While the Accord may be without contemporary precedent, joint liability agreements that make retailers responsible for the safety conditions of their subcontractor’s factories do have historical antecedents. As political scientist Mark Anner has documented, beginning in the 1920s the International Ladies Garment Workers Union (ILGWU) began negotiating “jobber agreements” in the United States that held the buyer (or “jobber”) for an apparel brand “jointly liable” for wages and working conditions in the contractor’s factories. Jobber agreements played a central role in the near-eradication of sweatshops in the United States by the late 1950s. In today’s global economy, however, international buyers are once again able to escape responsibility for conditions in the far-flung factories of their subcontractors.

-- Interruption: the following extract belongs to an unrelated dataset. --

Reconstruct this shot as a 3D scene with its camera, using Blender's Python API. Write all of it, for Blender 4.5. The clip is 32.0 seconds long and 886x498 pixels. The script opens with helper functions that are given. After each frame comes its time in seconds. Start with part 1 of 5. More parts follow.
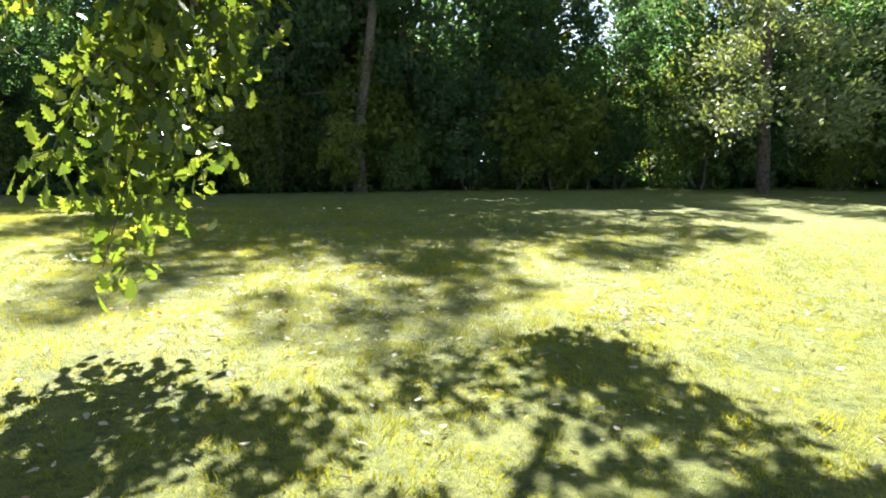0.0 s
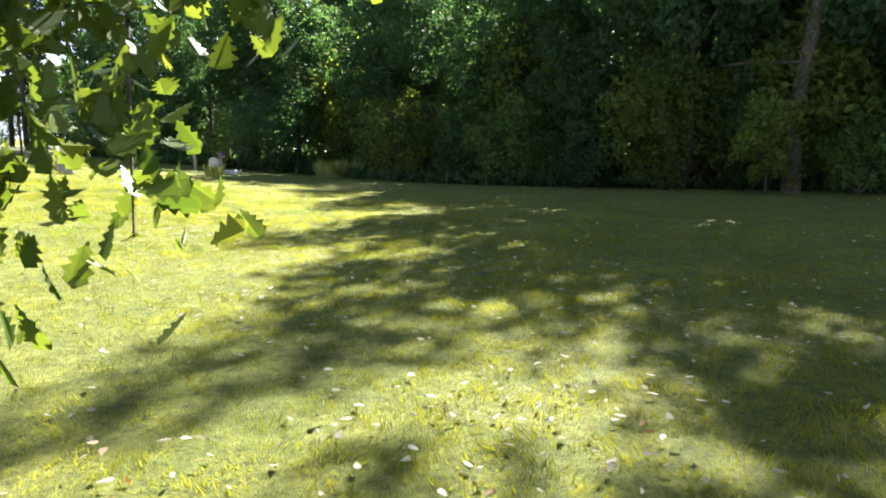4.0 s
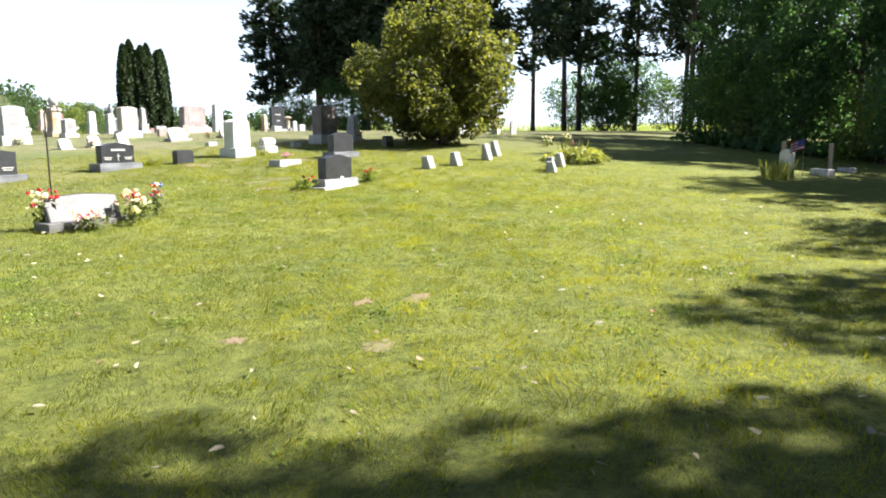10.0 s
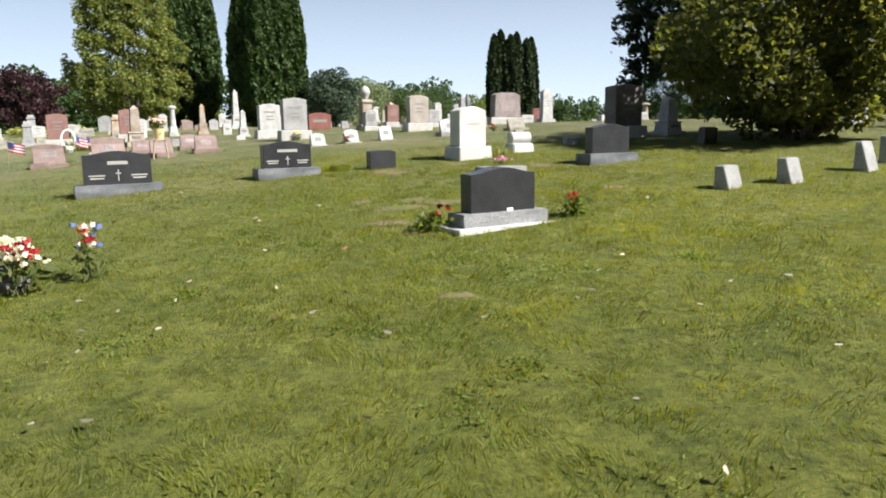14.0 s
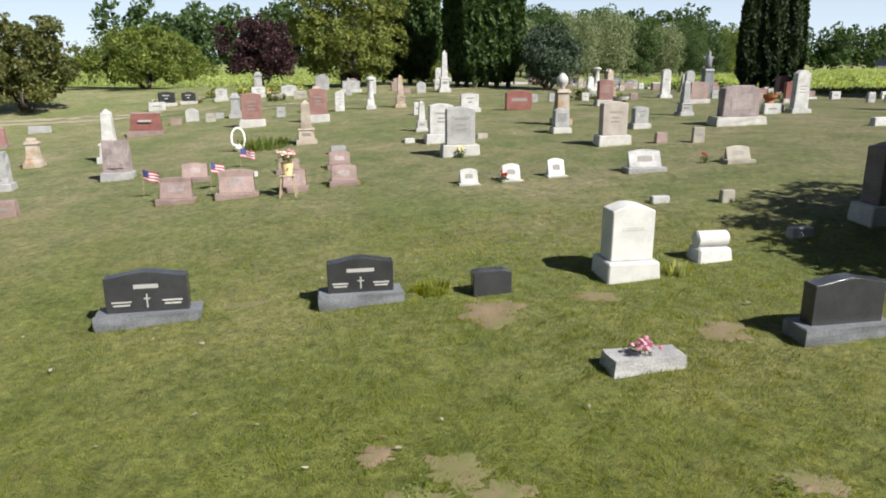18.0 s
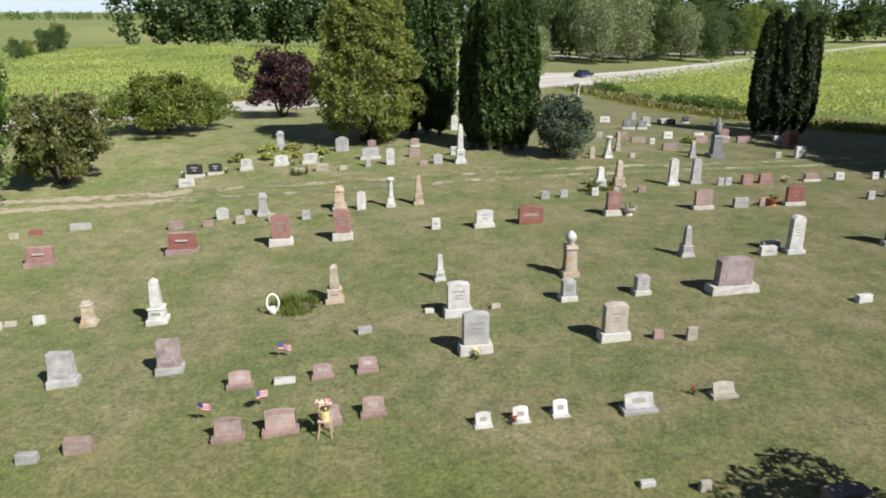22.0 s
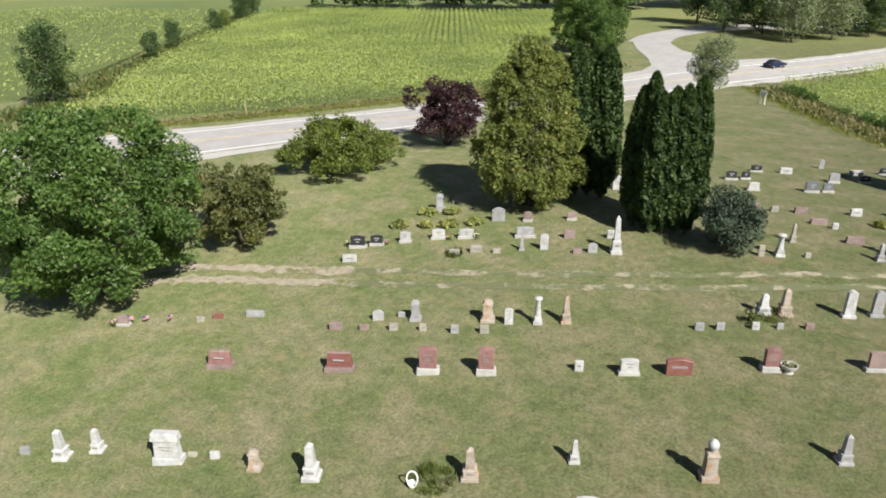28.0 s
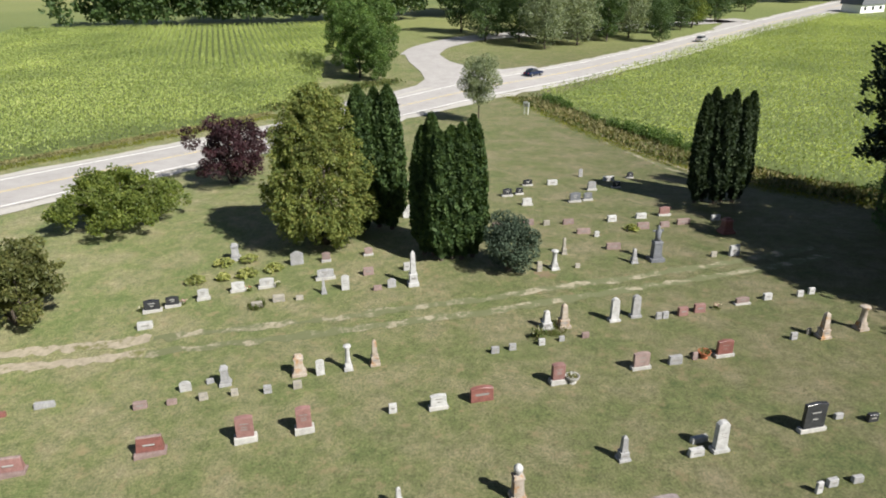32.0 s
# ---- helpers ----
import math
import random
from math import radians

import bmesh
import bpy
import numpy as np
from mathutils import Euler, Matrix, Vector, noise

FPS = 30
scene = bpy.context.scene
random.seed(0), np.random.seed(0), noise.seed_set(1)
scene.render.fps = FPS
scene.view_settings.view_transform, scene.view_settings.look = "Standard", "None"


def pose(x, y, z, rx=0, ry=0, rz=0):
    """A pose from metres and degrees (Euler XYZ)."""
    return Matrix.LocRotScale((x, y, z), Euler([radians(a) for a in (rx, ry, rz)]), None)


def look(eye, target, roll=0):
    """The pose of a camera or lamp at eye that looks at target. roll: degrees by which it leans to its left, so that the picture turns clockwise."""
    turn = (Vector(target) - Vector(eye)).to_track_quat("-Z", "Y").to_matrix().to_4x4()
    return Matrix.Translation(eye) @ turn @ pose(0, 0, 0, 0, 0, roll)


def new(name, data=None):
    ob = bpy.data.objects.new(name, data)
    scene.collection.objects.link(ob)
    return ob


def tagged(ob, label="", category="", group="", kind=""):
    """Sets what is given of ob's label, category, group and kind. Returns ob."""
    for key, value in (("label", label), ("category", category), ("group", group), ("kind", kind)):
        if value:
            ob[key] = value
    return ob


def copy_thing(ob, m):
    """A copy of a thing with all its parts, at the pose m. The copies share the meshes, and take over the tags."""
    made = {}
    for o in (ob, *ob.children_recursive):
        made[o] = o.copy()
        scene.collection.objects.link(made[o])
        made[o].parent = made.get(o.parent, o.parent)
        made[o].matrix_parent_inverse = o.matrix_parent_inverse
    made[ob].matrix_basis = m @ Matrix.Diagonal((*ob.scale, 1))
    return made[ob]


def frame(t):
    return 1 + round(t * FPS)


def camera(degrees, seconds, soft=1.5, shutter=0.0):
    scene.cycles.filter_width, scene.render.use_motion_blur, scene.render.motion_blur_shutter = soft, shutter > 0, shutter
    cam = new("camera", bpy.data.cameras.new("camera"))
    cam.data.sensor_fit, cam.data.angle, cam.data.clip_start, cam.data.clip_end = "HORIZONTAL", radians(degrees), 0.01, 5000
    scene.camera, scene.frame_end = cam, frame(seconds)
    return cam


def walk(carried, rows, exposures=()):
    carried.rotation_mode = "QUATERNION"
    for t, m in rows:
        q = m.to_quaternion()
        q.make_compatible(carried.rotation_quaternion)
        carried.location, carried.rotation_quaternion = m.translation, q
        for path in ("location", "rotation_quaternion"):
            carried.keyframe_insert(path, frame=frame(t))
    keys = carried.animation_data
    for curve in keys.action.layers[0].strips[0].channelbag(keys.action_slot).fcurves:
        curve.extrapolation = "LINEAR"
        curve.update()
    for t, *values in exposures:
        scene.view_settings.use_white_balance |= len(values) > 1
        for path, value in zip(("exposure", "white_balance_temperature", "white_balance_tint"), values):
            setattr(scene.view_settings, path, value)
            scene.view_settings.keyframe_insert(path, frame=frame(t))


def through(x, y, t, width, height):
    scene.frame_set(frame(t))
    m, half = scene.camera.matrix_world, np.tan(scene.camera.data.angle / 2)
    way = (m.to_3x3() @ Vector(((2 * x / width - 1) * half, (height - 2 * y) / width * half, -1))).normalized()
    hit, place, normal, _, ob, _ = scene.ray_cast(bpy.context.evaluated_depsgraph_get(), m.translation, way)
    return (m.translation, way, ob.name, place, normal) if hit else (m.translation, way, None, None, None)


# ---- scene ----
cam = camera(63.6, 32.0, soft=1.9)

PATH = [
    (0, (-6.803, 4.837, 3.02), (-5.358, 3.474, 2.79), -0.5),
    (0.5, (-6.623, 4.288, 3.034), (-5.068, 3.053, 2.8), -0.5),
    (1, (-6.395, 3.776, 3.043), (-4.754, 2.658, 2.81), -0.4),
    (1.5, (-6.179, 3.327, 3.062), (-4.468, 2.32, 2.822), -0.2),
    (2, (-5.95, 2.878, 3.085), (-4.223, 1.897, 2.845), -0.0),
    (2.5, (-5.553, 2.374, 3.095), (-3.827, 1.393, 2.851), 0.1),
    (3, (-4.881, 1.832, 3.123), (-3.151, 0.86, 2.879), 0.2),
    (3.5, (-4.0, 1.26, 3.17), (-2.118, 0.633, 2.916), 0.1),
    (5.5, (-0.448, -0.638, 3.382), (1.532, -0.612, 3.103), -0.4),
    (6, (0.447, -1.067, 3.394), (2.42, -0.908, 3.11), -0.3),
    (6.5, (1.426, -1.423, 3.395), (3.384, -1.131, 3.109), -0.2),
    (7, (2.418, -1.758, 3.398), (4.335, -1.263, 3.109), -0.3),
    (7.5, (3.417, -2.023, 3.403), (5.263, -1.311, 3.109), -0.2),
    (8, (4.421, -2.191, 3.405), (6.178, -1.283, 3.11), -0.3),
    (8.5, (5.44, -2.284, 3.386), (7.098, -1.206, 3.09), -0.4),
    (9, (6.446, -2.198, 3.379), (8.009, -0.986, 3.08), -0.4),
    (9.5, (7.426, -2.037, 3.412), (8.892, -0.71, 3.109), -0.4),
    (10, (8.446, -1.82, 3.424), (9.811, -0.39, 3.119), -0.5),
    (10.5, (9.414, -1.486, 3.436), (10.679, 0.032, 3.128), -0.4),
    (11, (10.296, -1.105, 3.429), (11.461, 0.491, 3.118), -0.5),
    (11.5, (11.14, -0.627, 3.432), (12.205, 1.038, 3.121), -0.6),
    (12, (11.984, -0.043, 3.487), (12.932, 1.69, 3.169), -0.6),
    (12.5, (12.798, 0.638, 3.463), (13.618, 2.435, 3.147), -0.7),
    (13, (13.598, 1.36, 3.484), (14.285, 3.211, 3.164), -0.7),
    (13.5, (14.313, 2.159, 3.541), (14.876, 4.05, 3.214), -0.9),
    (14, (14.962, 2.932, 3.524), (15.4, 4.856, 3.201), -0.9),
    (14.5, (15.52, 3.64, 3.547), (15.837, 5.588, 3.223), -0.9),
    (16.5, (17.051, 6.742, 3.528), (16.872, 8.708, 3.207), -0.3),
    (17, (17.228, 7.278, 3.984), (17.022, 9.242, 3.667), -0.5),
    (17.5, (17.335, 7.421, 5.075), (17.124, 9.382, 4.747), -0.2),
    (18, (17.382, 7.456, 6.155), (17.177, 9.378, 5.641), -0.1),
    (18.5, (17.355, 7.456, 7.252), (17.15, 9.377, 6.734), -0.2),
    (19, (17.293, 7.456, 8.358), (17.085, 9.377, 7.841), -0.2),
    (19.5, (17.227, 7.432, 9.444), (17.014, 9.352, 8.929), -0.2),
    (20, (17.244, 7.388, 10.42), (17.017, 9.303, 9.89), -0.1),
    (20.5, (17.272, 7.394, 11.418), (17.041, 9.277, 10.784), -0.1),
    (21, (17.244, 7.421, 12.402), (17.015, 9.303, 11.766), -0.0),
    (21.5, (17.242, 7.389, 13.308), (17.007, 9.271, 12.674), -0.0),
    (22, (17.232, 7.389, 14.239), (16.995, 9.271, 13.604), -0.0),
    (22.5, (17.206, 7.702, 15.168), (16.968, 9.583, 14.532), -0.1),
    (23, (17.192, 8.326, 16.11), (16.953, 10.207, 15.474), -0.2),
    (23.5, (17.132, 9.189, 17.026), (16.893, 11.071, 16.392), -0.3),
    (24, (17.023, 10.008, 17.825), (16.749, 11.886, 17.194), -0.3),
    (24.5, (17.004, 10.473, 18.426), (16.516, 12.285, 17.733), -0.4),
    (25, (17.203, 10.727, 19.085), (16.57, 12.448, 18.287), -0.6),
    (25.5, (17.265, 10.828, 19.601), (16.614, 12.542, 18.804), -0.7),
    (27.5, (17.233, 10.58, 23.084), (16.579, 12.294, 22.289), -0.7),
    (28, (17.151, 10.557, 23.989), (16.497, 12.272, 23.195), -0.7),
    (28.5, (17.141, 10.535, 24.607), (16.61, 12.293, 23.814), -0.6),
    (29, (17.081, 10.405, 25.012), (16.697, 12.201, 24.219), -0.4),
    (29.5, (17.133, 10.32, 25.427), (16.801, 12.126, 24.634), -0.4),
    (30, (17.219, 10.275, 25.824), (16.989, 12.097, 25.032), -0.4),
    (30.5, (17.178, 10.264, 26.185), (17.052, 12.096, 25.392), -0.3),
    (31, (17.153, 10.233, 26.538), (17.043, 12.065, 25.744), -0.4),
    (31.5, (17.212, 10.215, 26.826), (17.097, 12.047, 26.033), -0.6),
    (32, (17.237, 10.275, 27.126), (17.126, 12.107, 26.333), -0.6),
]
EXPOSURE = [(0, 2.8), (3.5, 2.7), (6, 2.6), (9, 2.4), (11, 1.65), (13, 1.22), (17, 1.0), (20, 0.83), (32, 0.83)]
walk(cam, [(t, look(eye, target, roll)) for t, eye, target, roll in PATH], EXPOSURE)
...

Like jobber agreements, the Accord holds apparel manufacturers and retailers legally accountable for the safety conditions in the factories that make their clothes through agreements negotiated between workers or unions and buyers or brands. The next steps for the Accord model, as Anner has argued, are to address working conditions other than building safety (as jobber agreements had), to get more brands to sign on to the Accord, and to negotiate similar agreements in other countries.

That will be no easy task. But, according to Arnold Zack, who helped to negotiate the Better Factories program that brought ILO monitoring of Cambodian garment factories, “Bangladesh is the lynch pin that can bring an end to the bottom feeding shopping the brands practice.”